(Given instruction)
Find the lines that hold the word "camera" and return them.

(Provided data)
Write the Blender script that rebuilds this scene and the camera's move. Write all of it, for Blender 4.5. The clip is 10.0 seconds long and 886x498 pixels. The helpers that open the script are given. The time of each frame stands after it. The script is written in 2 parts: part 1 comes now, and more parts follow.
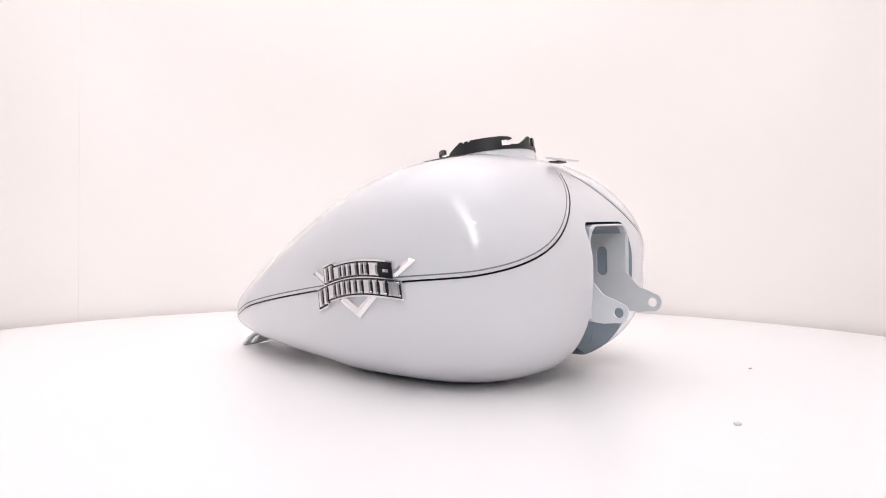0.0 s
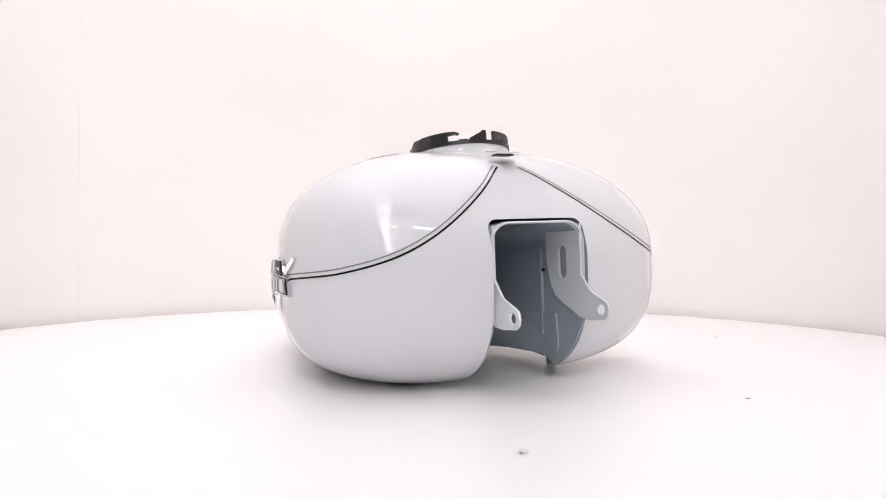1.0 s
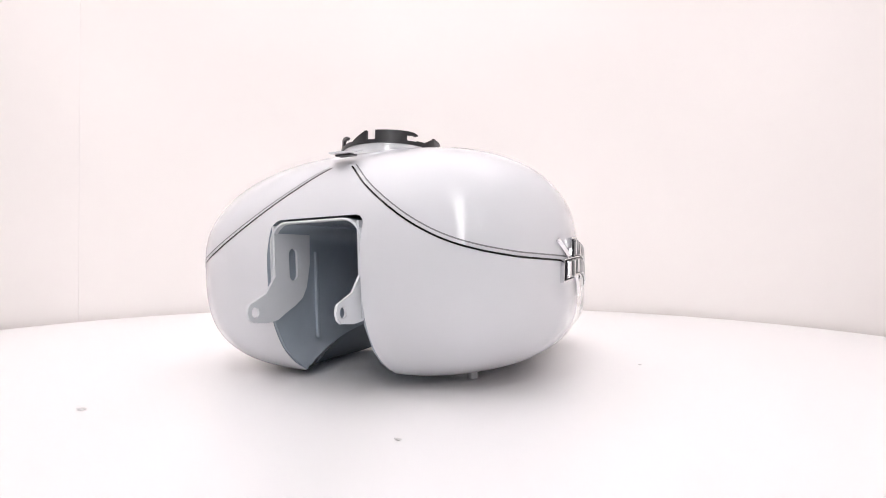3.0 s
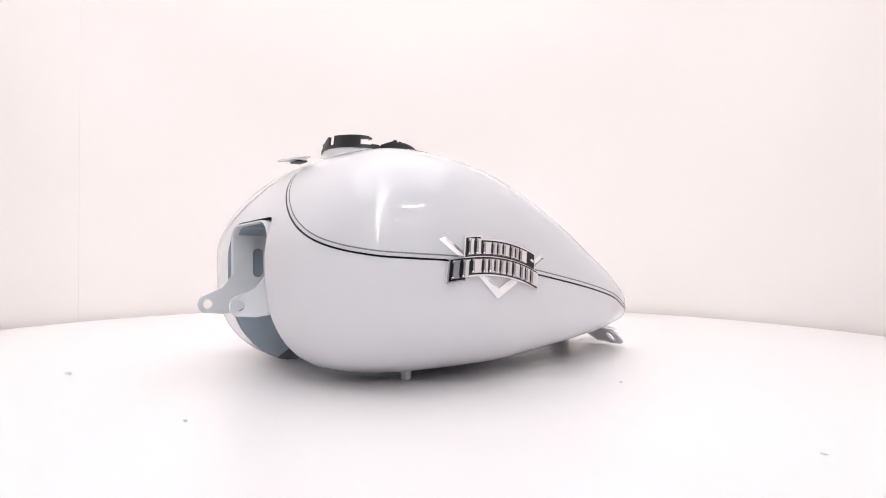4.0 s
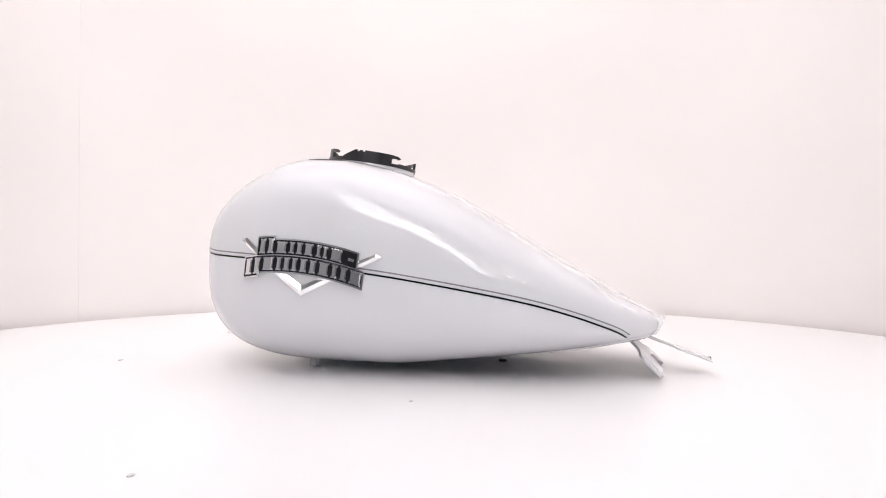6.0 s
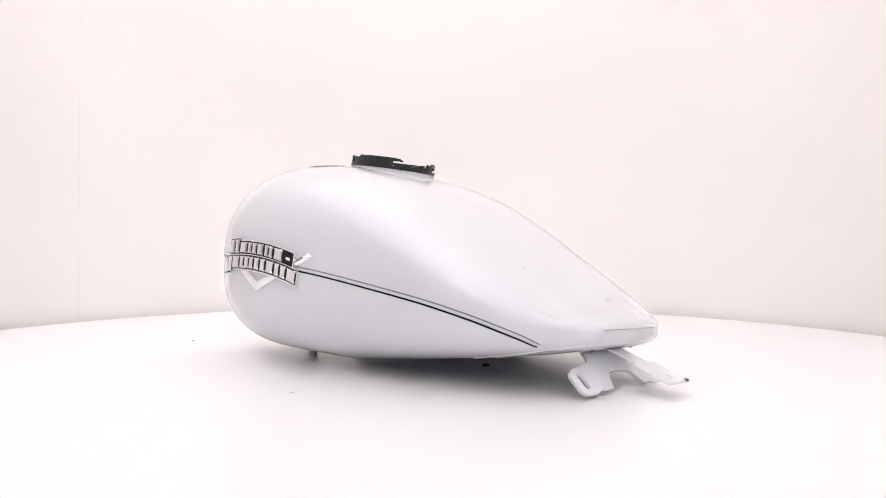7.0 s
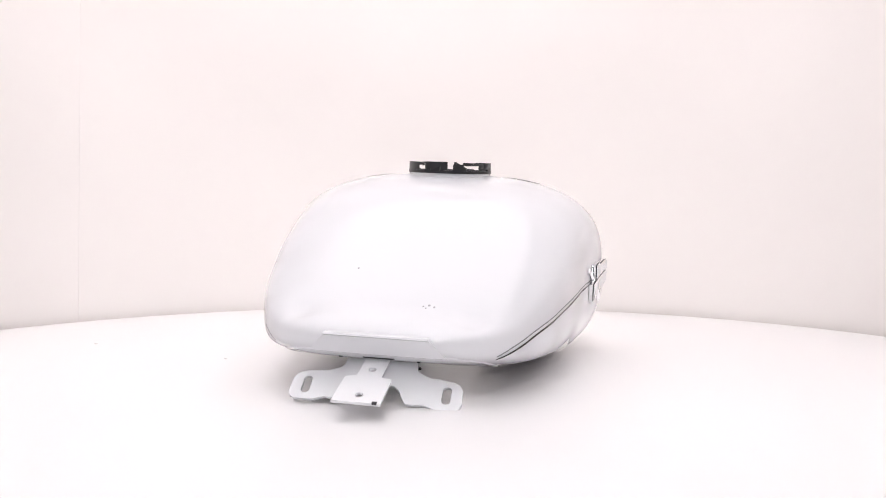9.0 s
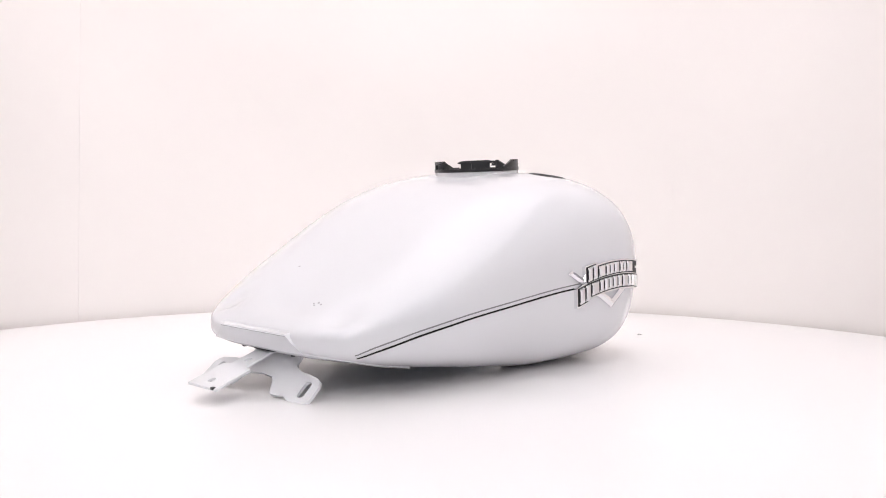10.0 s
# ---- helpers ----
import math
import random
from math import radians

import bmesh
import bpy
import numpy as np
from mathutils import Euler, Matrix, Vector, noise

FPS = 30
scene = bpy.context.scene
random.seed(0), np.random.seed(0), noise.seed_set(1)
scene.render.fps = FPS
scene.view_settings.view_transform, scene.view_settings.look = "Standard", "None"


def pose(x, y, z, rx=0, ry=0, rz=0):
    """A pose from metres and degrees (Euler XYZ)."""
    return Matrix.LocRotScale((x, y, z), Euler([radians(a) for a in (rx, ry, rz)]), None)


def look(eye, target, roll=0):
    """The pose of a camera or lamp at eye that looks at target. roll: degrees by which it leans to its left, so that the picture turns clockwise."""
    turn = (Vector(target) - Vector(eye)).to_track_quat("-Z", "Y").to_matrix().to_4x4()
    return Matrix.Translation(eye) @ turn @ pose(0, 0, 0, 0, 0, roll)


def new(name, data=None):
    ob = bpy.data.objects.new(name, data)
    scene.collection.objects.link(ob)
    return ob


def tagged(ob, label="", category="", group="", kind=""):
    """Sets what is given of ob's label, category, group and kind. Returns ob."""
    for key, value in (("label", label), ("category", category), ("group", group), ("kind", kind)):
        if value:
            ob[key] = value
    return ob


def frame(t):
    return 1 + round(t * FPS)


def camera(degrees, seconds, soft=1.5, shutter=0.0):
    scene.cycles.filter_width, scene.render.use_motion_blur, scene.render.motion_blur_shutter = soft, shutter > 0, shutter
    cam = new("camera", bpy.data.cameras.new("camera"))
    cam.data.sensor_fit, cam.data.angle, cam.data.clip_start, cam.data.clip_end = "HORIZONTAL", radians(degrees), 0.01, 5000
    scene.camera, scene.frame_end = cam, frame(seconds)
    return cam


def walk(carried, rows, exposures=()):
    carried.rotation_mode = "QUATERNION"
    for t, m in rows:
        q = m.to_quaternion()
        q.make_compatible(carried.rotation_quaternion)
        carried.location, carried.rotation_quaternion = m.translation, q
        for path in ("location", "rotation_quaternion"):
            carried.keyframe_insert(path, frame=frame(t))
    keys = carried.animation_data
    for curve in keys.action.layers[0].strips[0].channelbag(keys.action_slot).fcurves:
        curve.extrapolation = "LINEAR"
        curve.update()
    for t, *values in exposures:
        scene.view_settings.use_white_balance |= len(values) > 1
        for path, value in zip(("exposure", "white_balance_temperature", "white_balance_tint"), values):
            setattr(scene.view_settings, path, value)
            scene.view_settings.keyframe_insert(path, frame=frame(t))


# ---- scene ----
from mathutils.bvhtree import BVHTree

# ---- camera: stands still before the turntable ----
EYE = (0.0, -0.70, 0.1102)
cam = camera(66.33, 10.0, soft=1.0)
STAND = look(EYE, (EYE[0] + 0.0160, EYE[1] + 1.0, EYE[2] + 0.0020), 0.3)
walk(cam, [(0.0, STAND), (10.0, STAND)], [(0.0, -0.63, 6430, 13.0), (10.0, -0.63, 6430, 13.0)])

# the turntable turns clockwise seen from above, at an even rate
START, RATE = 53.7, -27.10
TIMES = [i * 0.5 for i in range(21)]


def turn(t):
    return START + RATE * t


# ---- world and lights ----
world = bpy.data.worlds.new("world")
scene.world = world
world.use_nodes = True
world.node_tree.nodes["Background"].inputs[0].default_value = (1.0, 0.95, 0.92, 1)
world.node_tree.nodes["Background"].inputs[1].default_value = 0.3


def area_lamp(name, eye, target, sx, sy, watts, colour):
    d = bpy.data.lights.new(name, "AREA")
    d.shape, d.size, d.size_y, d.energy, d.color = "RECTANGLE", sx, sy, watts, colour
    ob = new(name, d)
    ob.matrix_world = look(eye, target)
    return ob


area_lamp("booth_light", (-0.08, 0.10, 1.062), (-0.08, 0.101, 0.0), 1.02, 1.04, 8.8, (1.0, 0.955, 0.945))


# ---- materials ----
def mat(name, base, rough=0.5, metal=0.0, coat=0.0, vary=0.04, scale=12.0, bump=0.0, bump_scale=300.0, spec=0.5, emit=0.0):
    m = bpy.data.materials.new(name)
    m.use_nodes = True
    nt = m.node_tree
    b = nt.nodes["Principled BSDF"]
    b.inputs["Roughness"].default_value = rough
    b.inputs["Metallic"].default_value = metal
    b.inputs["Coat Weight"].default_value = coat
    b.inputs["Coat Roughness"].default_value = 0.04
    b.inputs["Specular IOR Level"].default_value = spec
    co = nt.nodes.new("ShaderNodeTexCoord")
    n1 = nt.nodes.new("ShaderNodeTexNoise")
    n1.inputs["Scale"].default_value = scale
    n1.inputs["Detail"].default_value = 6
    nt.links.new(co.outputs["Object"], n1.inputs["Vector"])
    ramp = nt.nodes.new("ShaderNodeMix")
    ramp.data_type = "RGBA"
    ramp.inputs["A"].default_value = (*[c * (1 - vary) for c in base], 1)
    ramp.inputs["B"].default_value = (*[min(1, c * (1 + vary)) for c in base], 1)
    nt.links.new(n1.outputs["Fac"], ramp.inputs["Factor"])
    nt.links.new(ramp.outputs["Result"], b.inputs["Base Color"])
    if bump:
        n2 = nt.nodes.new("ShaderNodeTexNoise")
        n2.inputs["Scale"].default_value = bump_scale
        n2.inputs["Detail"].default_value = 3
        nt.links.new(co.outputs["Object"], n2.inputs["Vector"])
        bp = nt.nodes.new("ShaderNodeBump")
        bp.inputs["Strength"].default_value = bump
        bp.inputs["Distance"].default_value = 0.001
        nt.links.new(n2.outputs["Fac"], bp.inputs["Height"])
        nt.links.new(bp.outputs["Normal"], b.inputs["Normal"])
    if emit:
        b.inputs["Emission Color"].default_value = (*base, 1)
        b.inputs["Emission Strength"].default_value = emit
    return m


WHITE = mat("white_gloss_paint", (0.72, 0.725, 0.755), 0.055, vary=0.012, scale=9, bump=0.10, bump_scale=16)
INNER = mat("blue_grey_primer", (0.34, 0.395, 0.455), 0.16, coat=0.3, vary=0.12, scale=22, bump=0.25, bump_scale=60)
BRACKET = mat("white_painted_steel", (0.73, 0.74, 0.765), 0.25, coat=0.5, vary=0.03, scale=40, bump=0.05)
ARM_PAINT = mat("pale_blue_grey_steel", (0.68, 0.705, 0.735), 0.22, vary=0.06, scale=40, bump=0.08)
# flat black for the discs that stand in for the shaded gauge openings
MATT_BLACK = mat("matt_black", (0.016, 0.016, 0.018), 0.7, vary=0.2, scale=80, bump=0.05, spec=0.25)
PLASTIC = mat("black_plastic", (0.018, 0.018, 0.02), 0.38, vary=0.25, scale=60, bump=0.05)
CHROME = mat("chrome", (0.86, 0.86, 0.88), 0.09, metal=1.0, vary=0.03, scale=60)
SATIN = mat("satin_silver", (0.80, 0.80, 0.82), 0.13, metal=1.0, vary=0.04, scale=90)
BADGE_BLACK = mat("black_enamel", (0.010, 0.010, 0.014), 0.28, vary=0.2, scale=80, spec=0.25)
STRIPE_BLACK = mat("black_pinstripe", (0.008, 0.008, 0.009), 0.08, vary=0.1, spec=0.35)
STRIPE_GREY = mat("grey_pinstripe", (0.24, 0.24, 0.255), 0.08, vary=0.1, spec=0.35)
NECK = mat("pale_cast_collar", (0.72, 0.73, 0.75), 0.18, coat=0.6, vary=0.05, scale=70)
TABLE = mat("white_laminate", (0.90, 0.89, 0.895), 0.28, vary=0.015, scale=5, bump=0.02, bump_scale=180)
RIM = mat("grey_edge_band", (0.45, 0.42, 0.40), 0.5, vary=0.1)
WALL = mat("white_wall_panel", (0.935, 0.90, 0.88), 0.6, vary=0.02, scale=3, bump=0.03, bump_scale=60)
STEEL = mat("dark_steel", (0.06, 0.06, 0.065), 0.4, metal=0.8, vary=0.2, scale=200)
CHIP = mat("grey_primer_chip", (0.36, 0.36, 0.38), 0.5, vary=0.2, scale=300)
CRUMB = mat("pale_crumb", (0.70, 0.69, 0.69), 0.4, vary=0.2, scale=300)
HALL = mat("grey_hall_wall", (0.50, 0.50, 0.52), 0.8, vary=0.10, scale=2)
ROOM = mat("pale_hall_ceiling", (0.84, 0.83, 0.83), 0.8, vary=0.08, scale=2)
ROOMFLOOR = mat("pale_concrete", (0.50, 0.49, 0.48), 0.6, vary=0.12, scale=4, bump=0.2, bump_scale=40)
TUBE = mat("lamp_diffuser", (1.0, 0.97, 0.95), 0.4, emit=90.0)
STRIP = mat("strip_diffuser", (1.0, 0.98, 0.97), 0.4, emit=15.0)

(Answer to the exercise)
Write the Blender script that rebuilds this scene and the camera's move. Write all of it, for Blender 4.5. The clip is 10.0 seconds long and 886x498 pixels. The helpers that open the script are given. The time of each frame stands after it. The script is written in 2 parts: part 1 comes now, and more parts follow.
    """The pose of a camera or lamp at eye that looks at target. roll: degrees by which it leans to its left, so that the picture turns clockwise."""
def camera(degrees, seconds, soft=1.5, shutter=0.0):
    cam = new("camera", bpy.data.cameras.new("camera"))
    scene.camera, scene.frame_end = cam, frame(seconds)
# ---- camera: stands still before the turntable ----
cam = camera(66.33, 10.0, soft=1.0)